- **Short problem**: Go through the entries below and collect each line with the string "label" in it.

####################

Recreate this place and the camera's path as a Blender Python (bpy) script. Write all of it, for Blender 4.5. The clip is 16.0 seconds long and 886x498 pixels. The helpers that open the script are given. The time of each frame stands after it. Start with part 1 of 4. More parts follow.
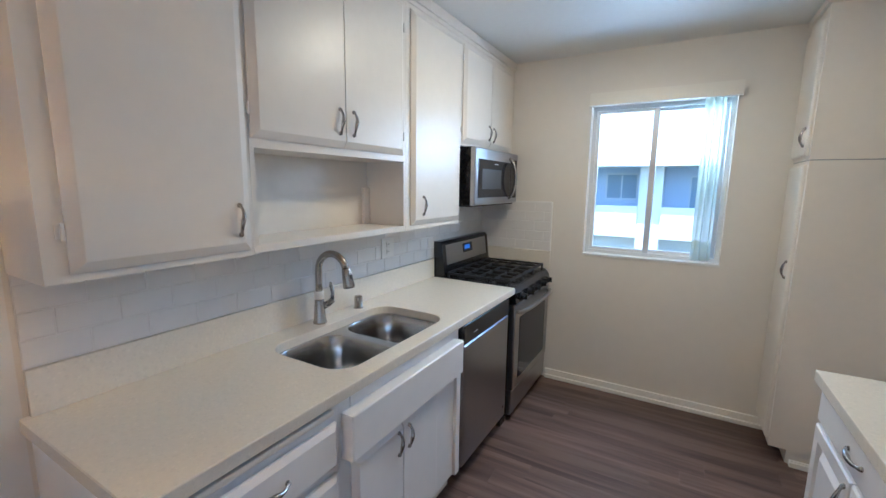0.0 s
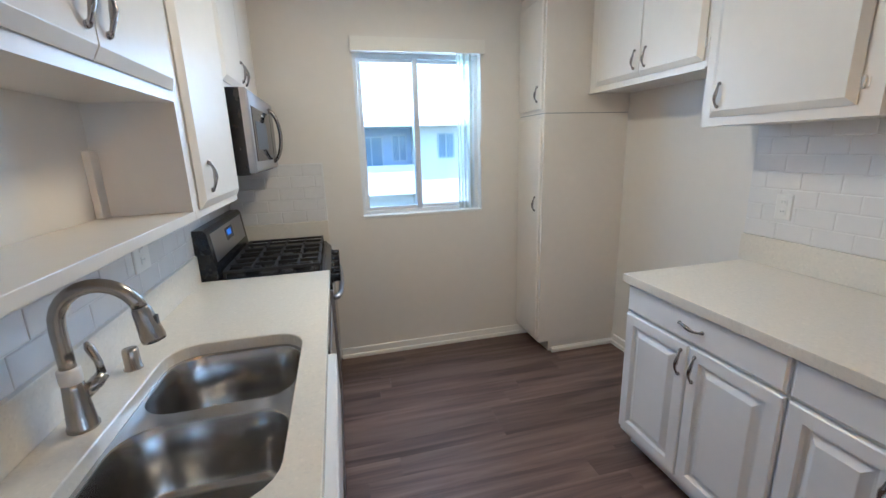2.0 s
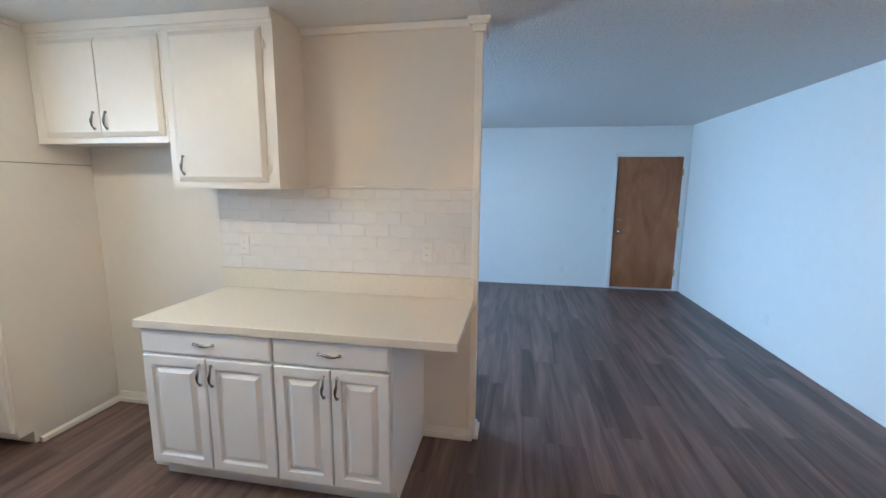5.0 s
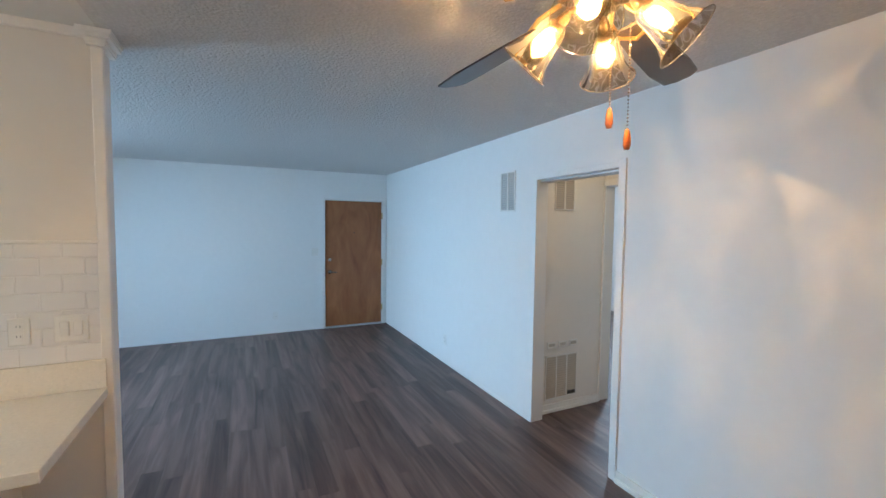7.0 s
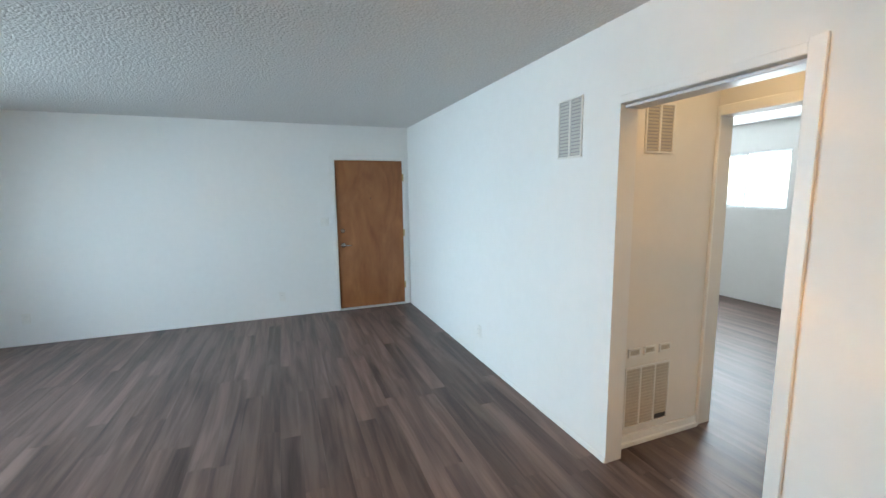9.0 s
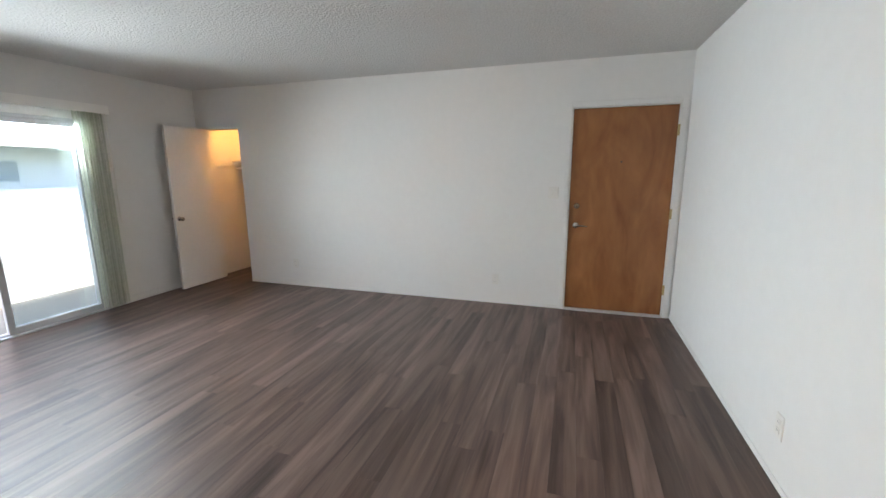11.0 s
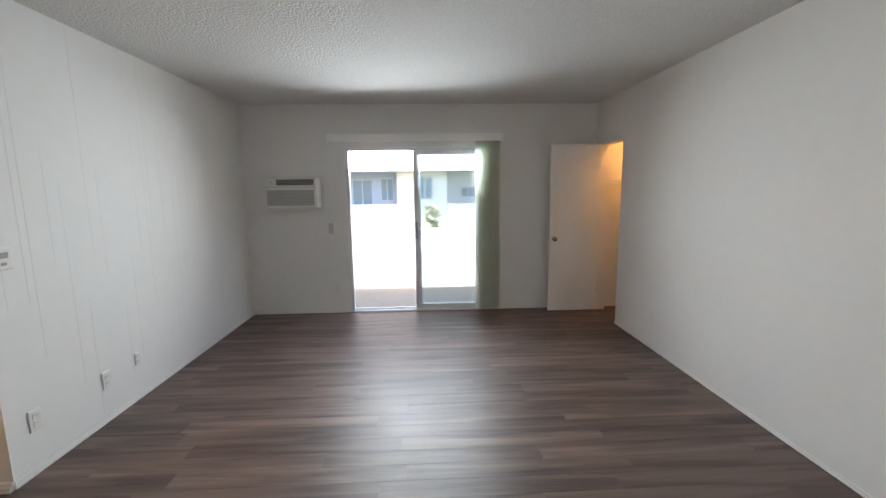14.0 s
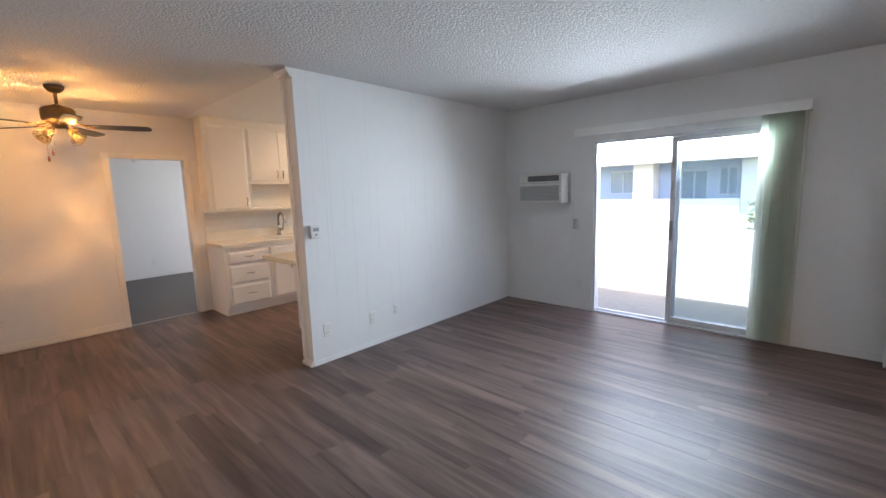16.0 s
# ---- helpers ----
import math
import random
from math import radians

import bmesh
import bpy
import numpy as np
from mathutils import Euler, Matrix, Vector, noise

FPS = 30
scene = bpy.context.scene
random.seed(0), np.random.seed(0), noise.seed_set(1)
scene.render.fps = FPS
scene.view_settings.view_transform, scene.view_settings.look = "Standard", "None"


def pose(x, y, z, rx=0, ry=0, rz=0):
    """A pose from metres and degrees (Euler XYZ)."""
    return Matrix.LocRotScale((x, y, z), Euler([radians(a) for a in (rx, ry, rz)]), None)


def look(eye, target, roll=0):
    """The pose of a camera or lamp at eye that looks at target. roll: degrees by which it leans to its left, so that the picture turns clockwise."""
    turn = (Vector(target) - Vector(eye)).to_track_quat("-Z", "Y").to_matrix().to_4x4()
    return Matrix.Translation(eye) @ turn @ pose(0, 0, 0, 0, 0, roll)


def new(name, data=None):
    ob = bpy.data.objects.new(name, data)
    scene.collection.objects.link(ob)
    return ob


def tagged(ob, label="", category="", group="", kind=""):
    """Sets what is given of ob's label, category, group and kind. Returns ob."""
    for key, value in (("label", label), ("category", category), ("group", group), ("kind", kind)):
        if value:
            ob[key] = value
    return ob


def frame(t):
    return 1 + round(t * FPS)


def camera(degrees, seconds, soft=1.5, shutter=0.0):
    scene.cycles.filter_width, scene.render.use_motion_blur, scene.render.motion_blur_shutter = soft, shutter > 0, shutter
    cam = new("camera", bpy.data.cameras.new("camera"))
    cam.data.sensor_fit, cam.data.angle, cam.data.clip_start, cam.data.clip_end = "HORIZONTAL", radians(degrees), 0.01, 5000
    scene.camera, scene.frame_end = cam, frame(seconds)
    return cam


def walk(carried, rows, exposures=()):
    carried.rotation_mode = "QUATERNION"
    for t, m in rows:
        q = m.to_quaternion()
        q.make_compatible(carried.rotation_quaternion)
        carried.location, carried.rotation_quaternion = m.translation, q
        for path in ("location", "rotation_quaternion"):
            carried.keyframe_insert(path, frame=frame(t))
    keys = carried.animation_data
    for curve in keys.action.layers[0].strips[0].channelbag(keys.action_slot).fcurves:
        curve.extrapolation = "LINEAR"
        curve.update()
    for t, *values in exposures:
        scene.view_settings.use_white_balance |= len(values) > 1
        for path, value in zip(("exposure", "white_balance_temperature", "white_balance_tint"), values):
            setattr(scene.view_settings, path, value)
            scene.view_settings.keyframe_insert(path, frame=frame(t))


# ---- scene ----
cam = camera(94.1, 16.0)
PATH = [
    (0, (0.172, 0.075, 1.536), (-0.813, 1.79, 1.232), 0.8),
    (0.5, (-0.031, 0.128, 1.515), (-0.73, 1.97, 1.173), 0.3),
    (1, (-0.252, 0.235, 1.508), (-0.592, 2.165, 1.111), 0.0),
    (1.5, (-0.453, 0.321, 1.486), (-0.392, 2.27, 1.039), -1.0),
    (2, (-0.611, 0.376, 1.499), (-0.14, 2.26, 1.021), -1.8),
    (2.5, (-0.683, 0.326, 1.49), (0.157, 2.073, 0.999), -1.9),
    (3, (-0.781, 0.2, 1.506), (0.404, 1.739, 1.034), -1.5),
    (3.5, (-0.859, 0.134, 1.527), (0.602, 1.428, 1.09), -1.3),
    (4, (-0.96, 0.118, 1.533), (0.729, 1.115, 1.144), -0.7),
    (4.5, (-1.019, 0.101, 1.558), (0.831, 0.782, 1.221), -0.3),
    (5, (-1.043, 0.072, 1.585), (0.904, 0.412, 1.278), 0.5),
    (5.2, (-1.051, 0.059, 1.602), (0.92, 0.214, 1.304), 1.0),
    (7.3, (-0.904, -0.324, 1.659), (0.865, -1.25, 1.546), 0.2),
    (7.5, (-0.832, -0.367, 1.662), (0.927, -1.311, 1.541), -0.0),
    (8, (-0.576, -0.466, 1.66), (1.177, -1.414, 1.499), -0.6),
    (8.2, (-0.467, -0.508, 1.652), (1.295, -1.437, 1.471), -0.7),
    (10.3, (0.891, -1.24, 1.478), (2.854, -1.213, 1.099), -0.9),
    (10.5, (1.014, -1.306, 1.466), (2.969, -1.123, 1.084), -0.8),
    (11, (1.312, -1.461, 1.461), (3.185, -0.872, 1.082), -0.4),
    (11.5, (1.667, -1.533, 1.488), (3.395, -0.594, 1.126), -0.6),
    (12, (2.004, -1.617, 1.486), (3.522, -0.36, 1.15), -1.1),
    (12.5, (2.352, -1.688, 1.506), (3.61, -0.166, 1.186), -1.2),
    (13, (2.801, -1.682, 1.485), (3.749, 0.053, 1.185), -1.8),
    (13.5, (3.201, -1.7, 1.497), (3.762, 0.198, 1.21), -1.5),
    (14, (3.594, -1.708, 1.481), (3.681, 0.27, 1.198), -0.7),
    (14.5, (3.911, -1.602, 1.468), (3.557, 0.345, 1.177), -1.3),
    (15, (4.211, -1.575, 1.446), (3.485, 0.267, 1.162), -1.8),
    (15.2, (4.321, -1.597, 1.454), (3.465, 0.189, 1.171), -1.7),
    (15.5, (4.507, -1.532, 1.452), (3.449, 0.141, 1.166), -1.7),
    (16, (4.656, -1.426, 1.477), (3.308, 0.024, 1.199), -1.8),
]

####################

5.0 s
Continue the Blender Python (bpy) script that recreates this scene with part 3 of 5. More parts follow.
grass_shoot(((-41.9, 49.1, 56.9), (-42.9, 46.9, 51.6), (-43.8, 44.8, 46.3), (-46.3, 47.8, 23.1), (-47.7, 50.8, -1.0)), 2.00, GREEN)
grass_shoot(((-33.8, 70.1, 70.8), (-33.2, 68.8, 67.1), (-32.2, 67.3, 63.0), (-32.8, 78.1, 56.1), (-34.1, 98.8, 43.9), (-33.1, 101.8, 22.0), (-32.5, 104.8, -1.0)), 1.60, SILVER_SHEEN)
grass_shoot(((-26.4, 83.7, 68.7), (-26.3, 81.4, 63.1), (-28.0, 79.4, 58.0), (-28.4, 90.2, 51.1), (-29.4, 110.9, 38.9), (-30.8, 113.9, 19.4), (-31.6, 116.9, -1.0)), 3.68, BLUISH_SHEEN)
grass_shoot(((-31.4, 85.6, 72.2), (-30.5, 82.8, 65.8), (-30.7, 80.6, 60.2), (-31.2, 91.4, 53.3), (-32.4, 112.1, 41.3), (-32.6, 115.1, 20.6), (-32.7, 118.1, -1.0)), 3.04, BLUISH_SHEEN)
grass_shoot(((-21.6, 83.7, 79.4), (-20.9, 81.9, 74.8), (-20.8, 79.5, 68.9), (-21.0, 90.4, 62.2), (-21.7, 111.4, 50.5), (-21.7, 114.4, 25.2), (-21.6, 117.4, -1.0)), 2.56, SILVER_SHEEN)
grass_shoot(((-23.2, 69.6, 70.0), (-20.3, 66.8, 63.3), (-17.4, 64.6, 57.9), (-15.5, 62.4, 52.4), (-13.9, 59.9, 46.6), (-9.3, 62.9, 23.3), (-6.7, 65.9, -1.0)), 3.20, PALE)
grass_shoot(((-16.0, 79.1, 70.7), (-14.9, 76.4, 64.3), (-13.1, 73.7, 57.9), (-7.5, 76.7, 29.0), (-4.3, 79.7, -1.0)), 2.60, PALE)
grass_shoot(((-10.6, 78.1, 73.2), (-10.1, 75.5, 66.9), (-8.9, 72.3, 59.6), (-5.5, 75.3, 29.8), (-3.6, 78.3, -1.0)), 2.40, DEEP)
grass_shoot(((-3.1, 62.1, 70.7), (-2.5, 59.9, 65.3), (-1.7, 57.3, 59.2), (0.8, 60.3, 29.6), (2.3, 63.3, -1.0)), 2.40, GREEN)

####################

- **Exercise result**:
def tagged(ob, label="", category="", group="", kind=""):
    """Sets what is given of ob's label, category, group and kind. Returns ob."""
    for key, value in (("label", label), ("category", category), ("group", group), ("kind", kind)):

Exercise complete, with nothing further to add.